The TT is a week-long series of motorcycle races drawing hundreds of thousands of both spectators and motorcycle racers to the island. It is a grand pilgrimage in search of speed. The race is held along the island’s regular road system at speeds surpassing 130 mph. Up until now, the TT had escaped my purview, which is surprising because it has been running since 1907 and is responsible for 266 fatalities—six alone in 2022.

 

Understandably, the TT is controversial, which probably drives up ticket sales. Personally, I think anyone traveling at excessive speed better have flashing red lights and a siren. But my interest in the TT suddenly becomes personal when I discover the road I must travel on to reach my interview in Peel is closed because of these inane daredevils.

 

Immediately, I reach out to Jenny to explain the change in weather, and ports. As luck would have it (or not), she had woken-up with terrible laryngitis and could barely get through a sentence or two.

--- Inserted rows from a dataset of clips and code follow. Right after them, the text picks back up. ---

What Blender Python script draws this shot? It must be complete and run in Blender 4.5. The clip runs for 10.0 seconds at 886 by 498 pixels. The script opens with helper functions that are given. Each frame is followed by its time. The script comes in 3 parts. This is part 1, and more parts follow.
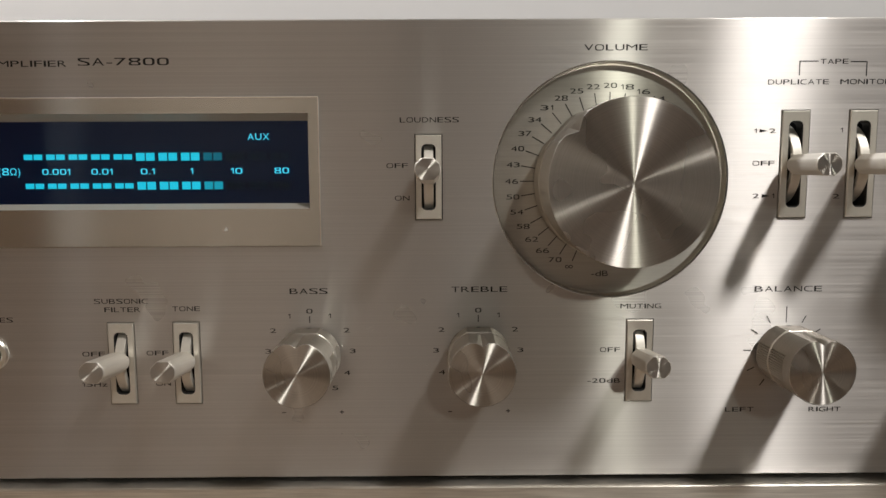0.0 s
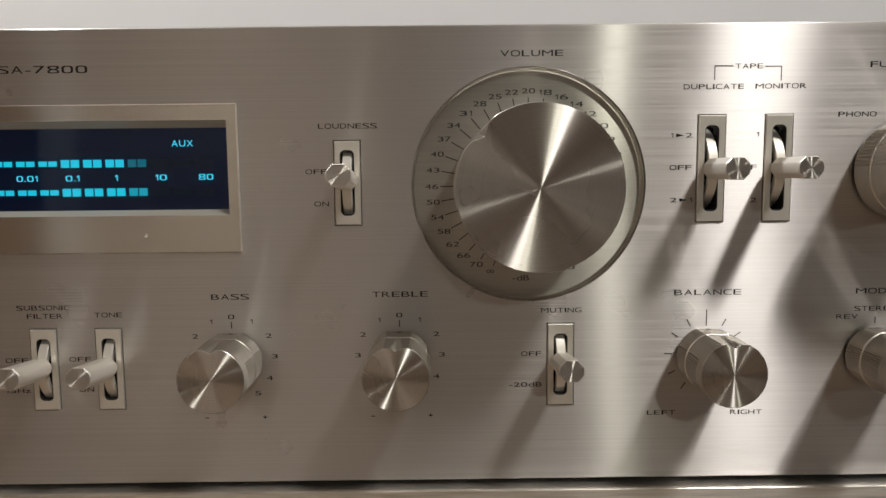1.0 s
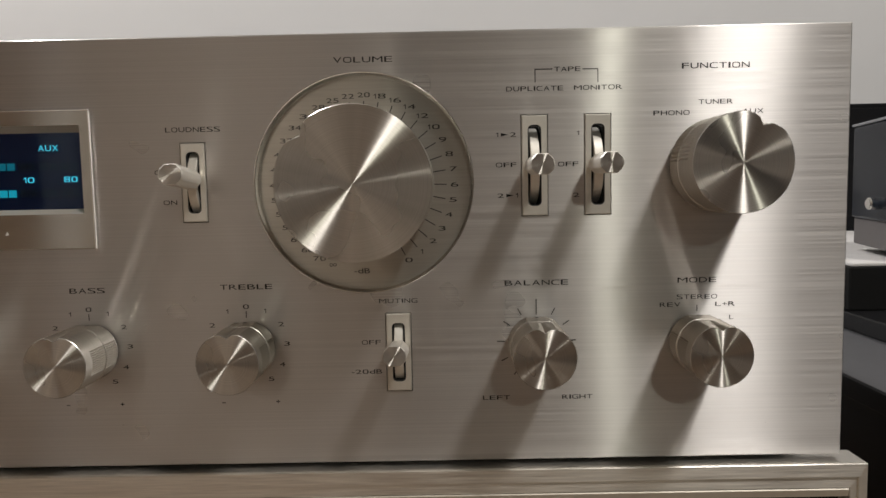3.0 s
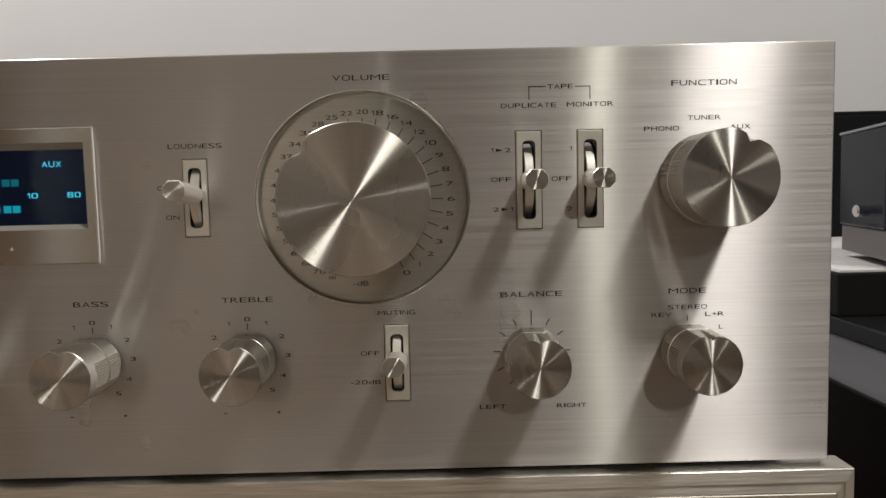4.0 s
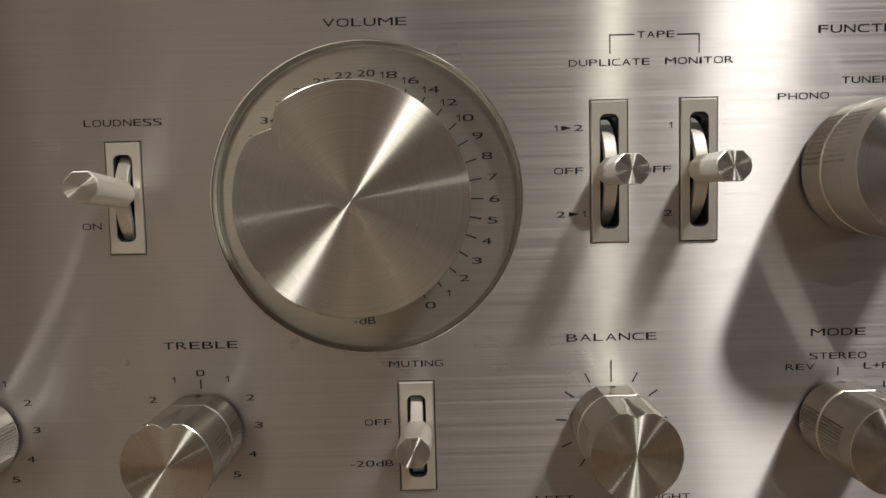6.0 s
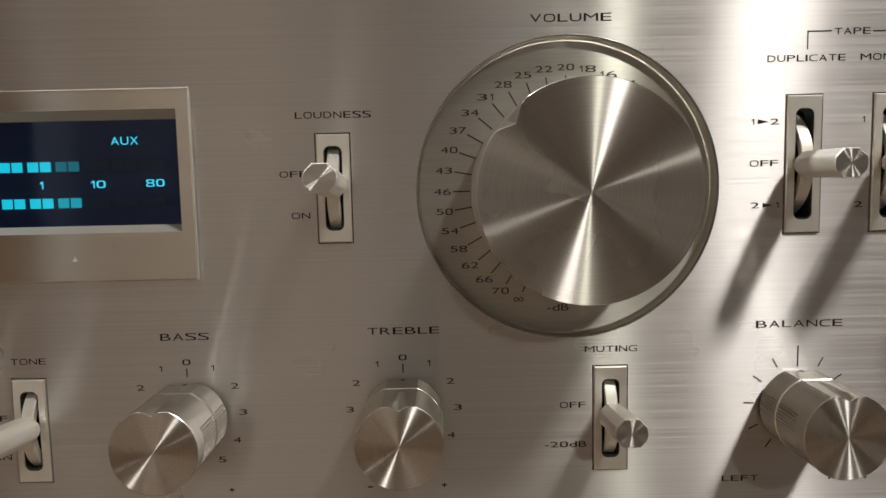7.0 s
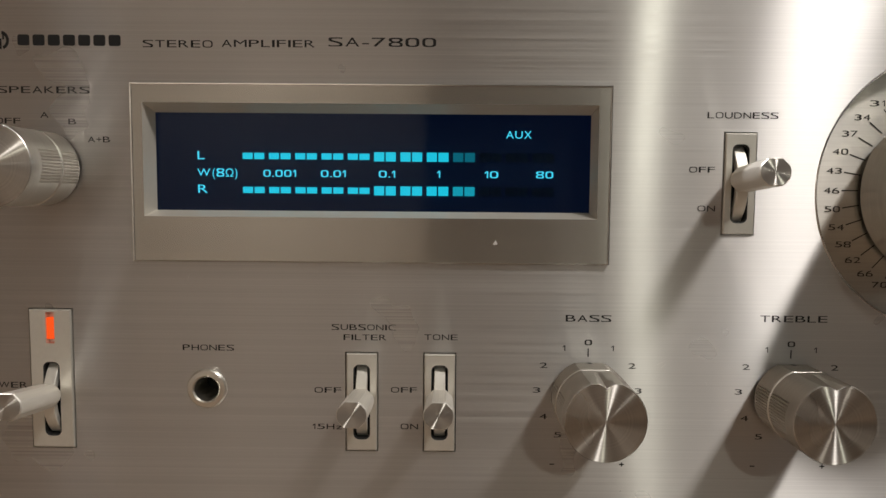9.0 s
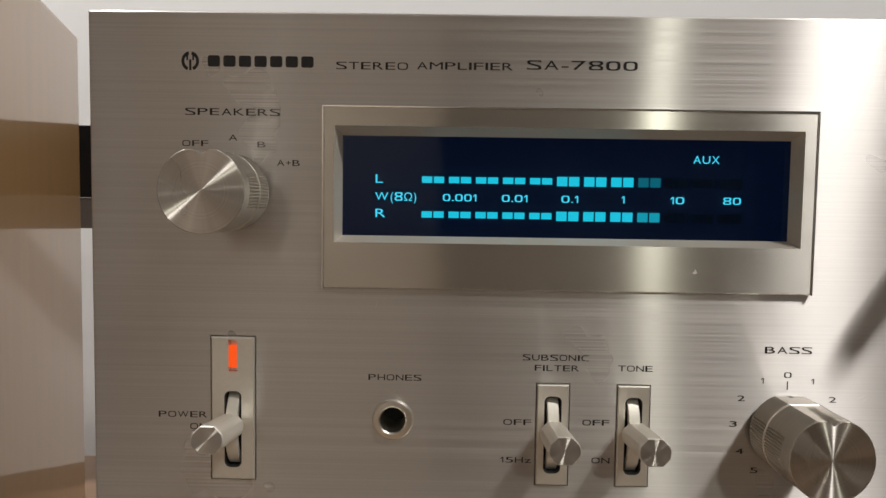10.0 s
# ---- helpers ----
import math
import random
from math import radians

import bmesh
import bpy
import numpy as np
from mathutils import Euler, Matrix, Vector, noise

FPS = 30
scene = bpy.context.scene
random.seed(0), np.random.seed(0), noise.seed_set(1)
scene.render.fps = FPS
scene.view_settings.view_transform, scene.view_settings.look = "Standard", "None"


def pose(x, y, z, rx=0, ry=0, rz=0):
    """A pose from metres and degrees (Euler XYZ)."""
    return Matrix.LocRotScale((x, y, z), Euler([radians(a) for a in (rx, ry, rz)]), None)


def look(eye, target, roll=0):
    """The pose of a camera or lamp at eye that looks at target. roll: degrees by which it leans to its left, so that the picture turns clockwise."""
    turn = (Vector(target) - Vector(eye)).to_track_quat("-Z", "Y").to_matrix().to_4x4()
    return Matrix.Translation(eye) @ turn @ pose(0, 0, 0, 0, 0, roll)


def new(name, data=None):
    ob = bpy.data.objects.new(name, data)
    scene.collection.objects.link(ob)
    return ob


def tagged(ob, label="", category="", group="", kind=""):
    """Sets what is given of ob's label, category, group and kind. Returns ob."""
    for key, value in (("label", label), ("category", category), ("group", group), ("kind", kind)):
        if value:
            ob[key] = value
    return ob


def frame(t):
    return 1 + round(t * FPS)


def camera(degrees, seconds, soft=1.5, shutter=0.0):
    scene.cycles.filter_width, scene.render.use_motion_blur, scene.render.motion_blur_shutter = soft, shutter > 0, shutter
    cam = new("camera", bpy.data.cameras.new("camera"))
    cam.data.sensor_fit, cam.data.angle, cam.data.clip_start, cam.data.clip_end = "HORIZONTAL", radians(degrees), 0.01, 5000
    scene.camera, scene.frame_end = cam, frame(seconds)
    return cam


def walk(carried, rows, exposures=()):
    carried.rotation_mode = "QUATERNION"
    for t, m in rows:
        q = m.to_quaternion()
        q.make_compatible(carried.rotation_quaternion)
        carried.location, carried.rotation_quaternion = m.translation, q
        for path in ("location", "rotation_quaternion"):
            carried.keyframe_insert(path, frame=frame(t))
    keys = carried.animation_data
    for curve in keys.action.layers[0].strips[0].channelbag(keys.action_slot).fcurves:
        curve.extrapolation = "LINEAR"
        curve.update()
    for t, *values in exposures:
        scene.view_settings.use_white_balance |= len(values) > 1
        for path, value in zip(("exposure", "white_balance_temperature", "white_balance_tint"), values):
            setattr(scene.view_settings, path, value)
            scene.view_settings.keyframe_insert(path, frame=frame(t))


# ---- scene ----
cam = camera(64.0, 10.0)
# seconds, eye, target, roll
PATH = [
    (0, (0.00256, -0.21386, 0.25787), (0.00352, -0.01509, 0.2358), -0.29),
    (0.5, (0.01271, -0.21411, 0.25729), (0.01417, -0.01527, 0.23586), -0.48),
    (1, (0.02686, -0.21498, 0.25853), (0.02788, -0.01612, 0.23723), -0.57),
    (1.5, (0.04428, -0.21828, 0.25864), (0.04346, -0.01935, 0.238), -0.8),
    (2, (0.06129, -0.22074, 0.25929), (0.05849, -0.0218, 0.23892), -1.01),
    (2.5, (0.07594, -0.2213, 0.25261), (0.07442, -0.02205, 0.23542), -1.04),
    (2.7, (0.08163, -0.2232, 0.25259), (0.08012, -0.02398, 0.23501), -1.1),
    (3.8, (0.07827, -0.24181, 0.25457), (0.07681, -0.04246, 0.23855), -1.36),
    (4, (0.07957, -0.23427, 0.25565), (0.0801, -0.03489, 0.23984), -1.38),
    (4.5, (0.0933, -0.19334, 0.2641), (0.09315, 0.00604, 0.24835), -1.37),
    (5, (0.09952, -0.15819, 0.26182), (0.09878, 0.04115, 0.24563), -1.41),
    (5.2, (0.10403, -0.15637, 0.26135), (0.10112, 0.04307, 0.24671), -1.48),
    (6.3, (0.05535, -0.16254, 0.25263), (0.05533, 0.03689, 0.23762), -1.42),
    (6.5, (0.04696, -0.16281, 0.25243), (0.04694, 0.03659, 0.23689), -1.39),
    (7, (0.02393, -0.1664, 0.25732), (0.02464, 0.03265, 0.23785), -1.25),
    (7.5, (-0.00243, -0.16947, 0.25276), (-0.00254, 0.02981, 0.23576), -1.02),
    (8, (-0.03038, -0.17331, 0.25297), (-0.02893, 0.02587, 0.23485), -0.5),
    (8.5, (-0.05007, -0.17536, 0.25185), (-0.05106, 0.0239, 0.23464), -0.03),
    (9, (-0.07364, -0.17903, 0.25246), (-0.07484, 0.02039, 0.23728), 0.45),
    (9.5, (-0.09941, -0.17978, 0.25289), (-0.10135, 0.01962, 0.23752), 0.76),
    (10, (-0.12164, -0.17404, 0.25608), (-0.12341, 0.02557, 0.2436), 0.83),
]
STOPS = [(0.0, 0.05), (1.5, 0.0), (2.5, -0.1), (5.2, -0.14), (7.0, 0.06), (8.5, 0.1), (10.0, 0.08)]
walk(cam, [(t, look(eye, target, roll)) for t, eye, target, roll in PATH], STOPS)

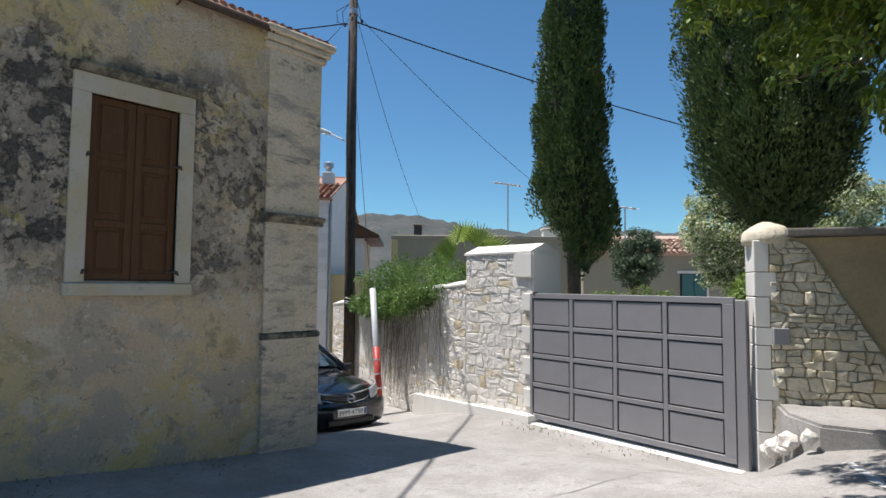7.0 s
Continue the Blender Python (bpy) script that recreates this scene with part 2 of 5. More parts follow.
PLASTER, ASHLAR, MOULD, SURROUND = make_plaster(), make_ashlar(), make_mould(), make_surround()
CONCRETE = make_concrete()
STONE_WHITE = make_stone("whitewashed_rubble_stone", (0.83, 0.79, 0.715), (0.79, 0.755, 0.70), (0.64, 0.52, 0.30))
STONE_OCHRE = make_stone("ochre_rubble_stone", (0.58, 0.52, 0.39), (0.52, 0.47, 0.36), (0.48, 0.41, 0.24))
MORTAR_WHITE = make_mortar("pale_lime_mortar", (0.80, 0.755, 0.66))
MORTAR_OCHRE = make_mortar("ochre_mortar", (0.46, 0.41, 0.30))
STONE_PALE = make_stone("pale_yellow_rubble_stone", (0.76, 0.69, 0.53), (0.70, 0.64, 0.51), (0.60, 0.50, 0.30))
PLASTER_WALL = make_mortar("ochre_grey_wall_render", (0.48, 0.385, 0.235))
COPING_GREY = make_mortar("dark_grey_coping_concrete", (0.24, 0.225, 0.20))
LIMEWASH = make_roughcast("white_limewash", (0.74, 0.72, 0.67), (0.55, 0.53, 0.49))
WHITE_RENDER = make_roughcast("white_render", (0.76, 0.74, 0.72), (0.45, 0.43, 0.42))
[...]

Conducting an interview would have been both futile and cruel.

 

It seemed the angels were sending me a message and I was in no mood to listen. I decided I would go online and search for another farm that might have Manx Loaghtans and might not mind if a crazy American showed up that afternoon to ask questions and take pictures, and most importantly, who might not live along the TT course. But as I have often mentioned, the ship’s Wifi is sub-optimal on a good day. I needed to go ashore and find the nearest coffee shop.

 

A double latte can cure a multitude of ills.